I think it is preferable to make scraper per site. For example, for the first one:
import scrapy
class imageLink(scrapy.Spider):
name = 'imageLink'
# Here the list of url to start scraping
start_urls = ['https://images.com']
def parse(self, response):
# Get the link
link = response.css('div.wb_more > a ').xpath('@href')
# Make a callback to save the image
yield scrapy.Request(url=url, callback=self.save_image)
def save_image(self, response):
link = response.url
# Guess the filename from the link
# space_planet_sky_94434
filename = link.split('/')[5]
# Save the image
with open(filename, 'wb') as f:
f.write(response.body)
If the site has pagination for images you can add a callback to parse with the link of the next page.
I didn't test the code.
Upvotes: 2
Reputation: 402
You can try to use a normal wget
and use regex on it (with sed
or perl
for example)
And then download the link you obtain (wget can do it)

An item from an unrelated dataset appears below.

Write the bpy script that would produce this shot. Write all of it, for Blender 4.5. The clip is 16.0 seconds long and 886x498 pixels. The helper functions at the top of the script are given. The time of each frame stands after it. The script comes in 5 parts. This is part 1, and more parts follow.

A basic script will look like that
wget [URL] -o MyPage.html
./GetTheFlag.pl -html MyPage.html > WallPaperList.txt
wget -i WallPaperList.txt #here you can put your image where you want
With the GetFlag.pl looks like
use warnings;
use strict;
use Getopt::Long;
my $Url;
my $MyPage;
GetOptions("html=s" => \$MyPage);
open(FILE,$MyPage);
my $content=FILE;
my @urls=($content =~ //gi) #insert here a regex depending on the flags around
foreach my $i (@urls) {
print "$i\n";
}
For example if your url are <a href="url">New Wallpaper</a>
the regex will be
=~ /<a href="(\w+)">New Wallpaper</a>
care about \w
it misses some character that can't be used in var name as -
Hope this is clear enough.
Upvotes: 1